Opening the meeting on behalf of Slovakia’s 2019 OSCE Chair, General Jana Maškarová, First Vice-President of Slovakia’s Police Force, said: “As the title of this year’s meeting indicates, we will devote our attention to the issue of artificial intelligence and try to answer the elementary question: Is artificial intelligence our ally or our adversary. When is it our ally and when does it become our adversary? For a long time we have been aware that modern technologies are not only used by us – police officers – in detecting and investigating crimes, but especially by our adversaries – in order to facilitate their illegal activity.”

It was noted that although AI in the work of law enforcement is relatively new, it is commonly agreed that AI techniques have considerable potential. Some AI-based tools have already been tested and are used by police services worldwide. These include video and image analysis software, facial recognition systems, biometric identification, drones and robots, and predictive analysis tools to forecast future crime.

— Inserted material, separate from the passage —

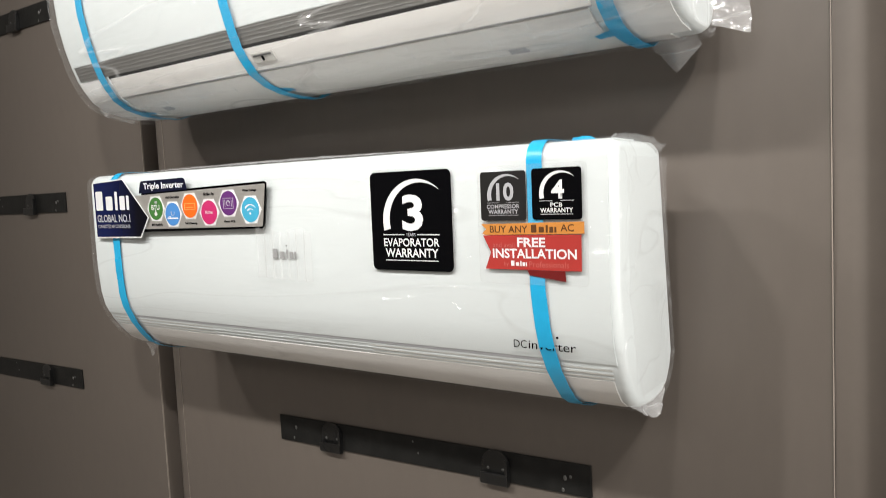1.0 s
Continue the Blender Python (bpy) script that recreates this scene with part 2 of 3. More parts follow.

Addressing the meeting participants through a video message, OSCE Secretary General Thomas Greminger said: “Many have already started to positively apply AI in their work. Just think about AI-enabled algorithms that automatically recognize missing persons or stolen cars. Or advanced crime forecasting tools, such as predictive policing. However, criminal organizations are also quick to adopt new technologies. We have seen it in the past, and AI will be no exception.”

He added that irresponsible or unethical uses of AI can pose unforeseen risks to liberties and privacy rights. Therefore, the correct balance between effective policing and protecting human rights and fundamental freedoms must always be an essential element in both the discussions on AI and its use.

The meeting’s participants explored how AI technologies can be misused for committing crime in the future, including cybercrime or human trafficking. Another session was dedicated to key legal, ethical, human rights and gender-related concerns linked to the application of AI-based technologies in the work of law enforcement authorities and agencies.

The main findings and outcome of the meeting will be compiled in a report, which will serve as a basis for further discussions on AI at the national, regional and international level, and as guidance for the OSCE when developing and providing capacity building and technical assistance to the participating States and Partners for Co-operation.